### PROVIDED MATERIAL ###

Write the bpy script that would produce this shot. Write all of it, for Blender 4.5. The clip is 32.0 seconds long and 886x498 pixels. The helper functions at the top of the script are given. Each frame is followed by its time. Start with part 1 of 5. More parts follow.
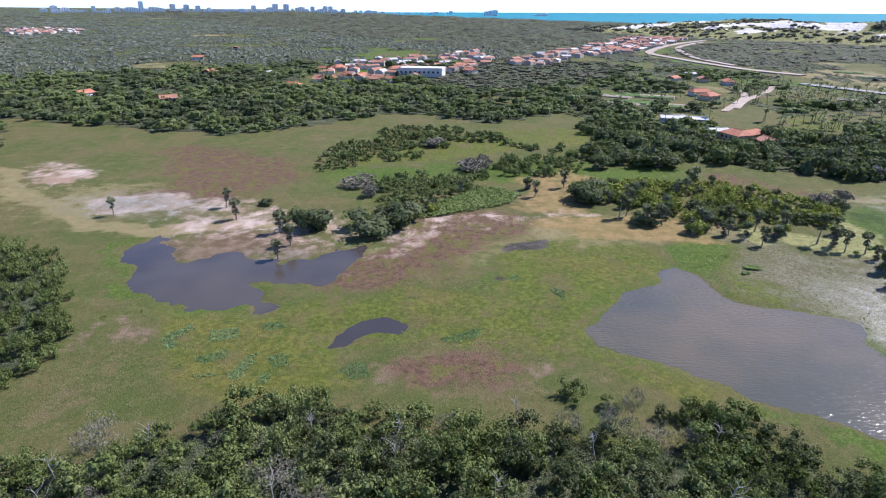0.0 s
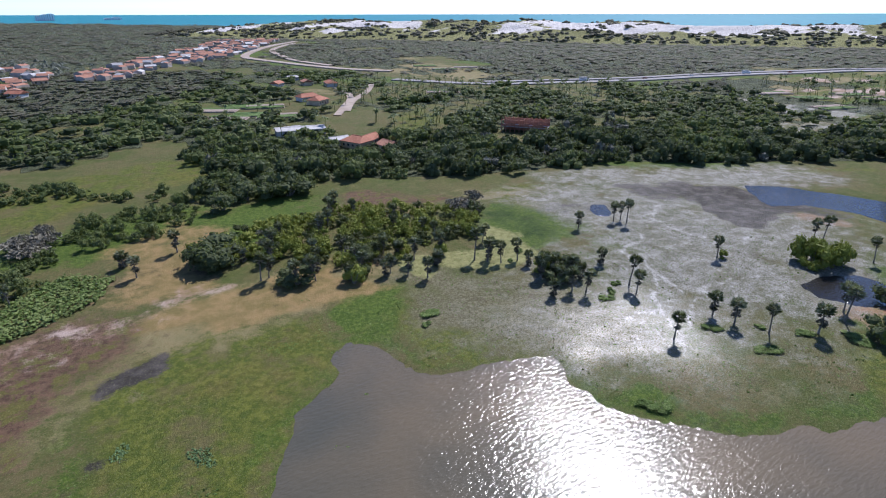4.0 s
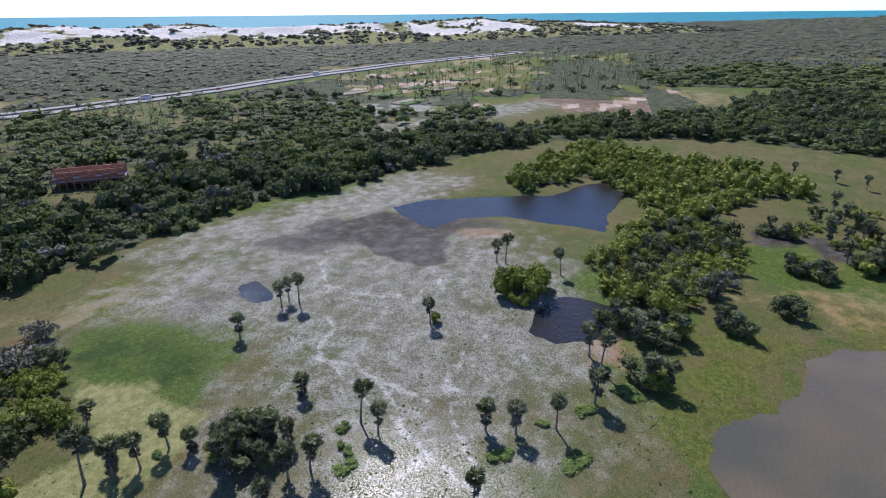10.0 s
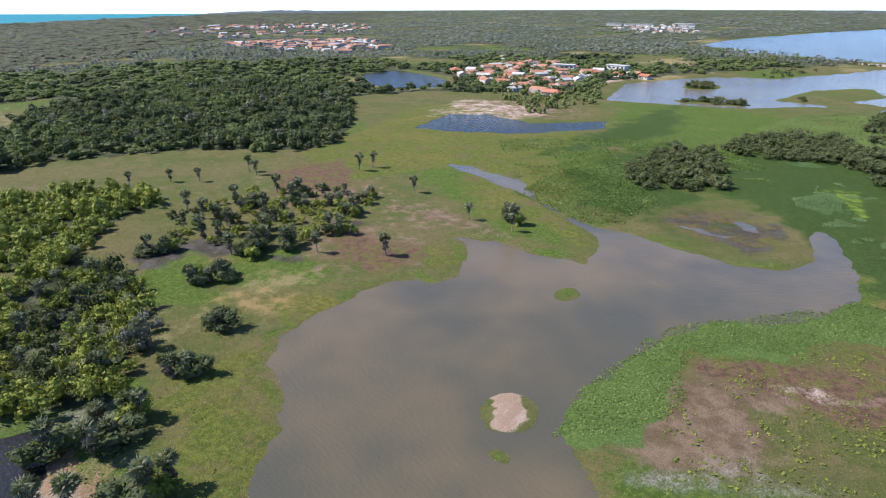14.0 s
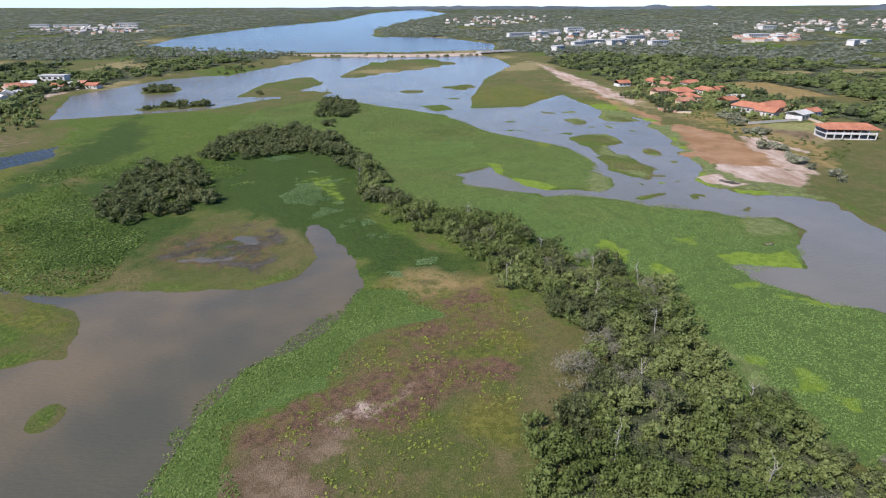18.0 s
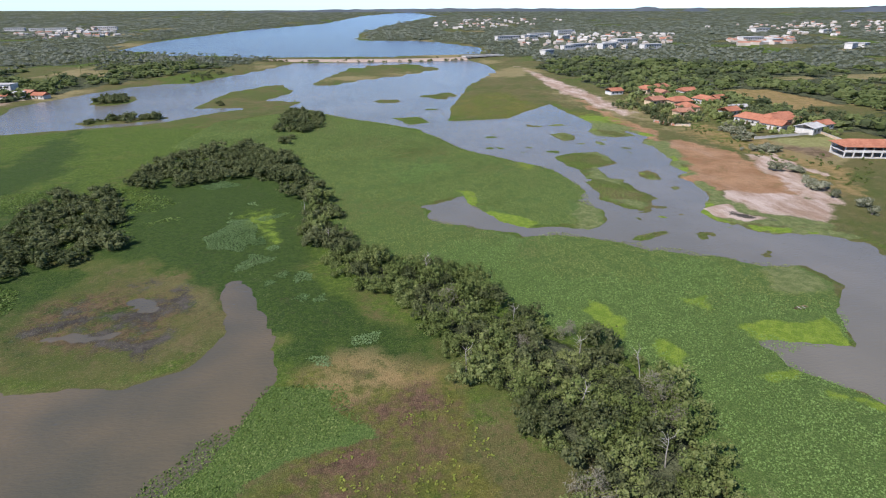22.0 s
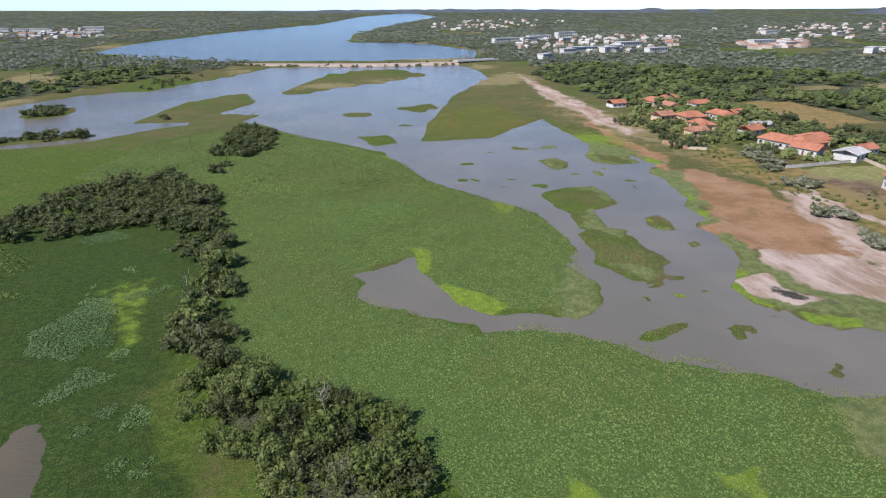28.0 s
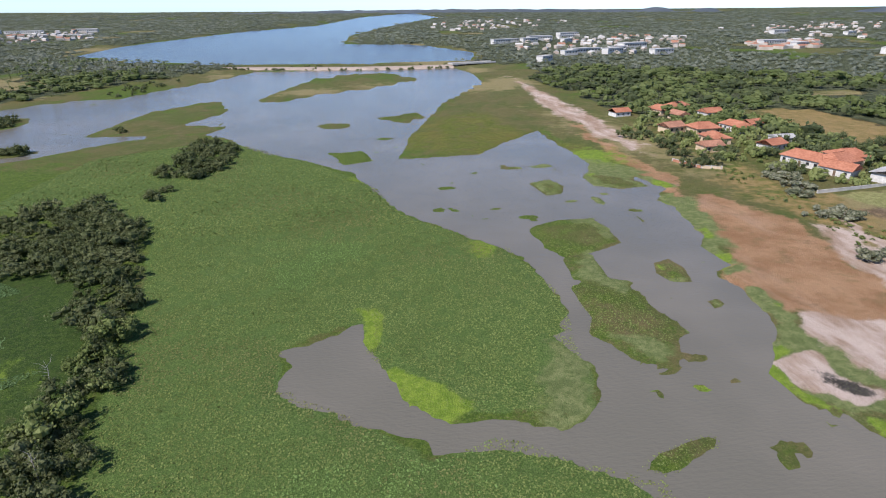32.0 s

###

◆ **GOAL OF THE EXERCISE**
Retype each line of the listing above word for word. Exclude the pictures.

◆ **RESPONSE**
Write the bpy script that would produce this shot. Write all of it, for Blender 4.5. The clip is 32.0 seconds long and 886x498 pixels. The helper functions at the top of the script are given. Each frame is followed by its time. Start with part 1 of 5. More parts follow.
0.0 s
4.0 s
10.0 s
14.0 s
18.0 s
22.0 s
28.0 s
32.0 s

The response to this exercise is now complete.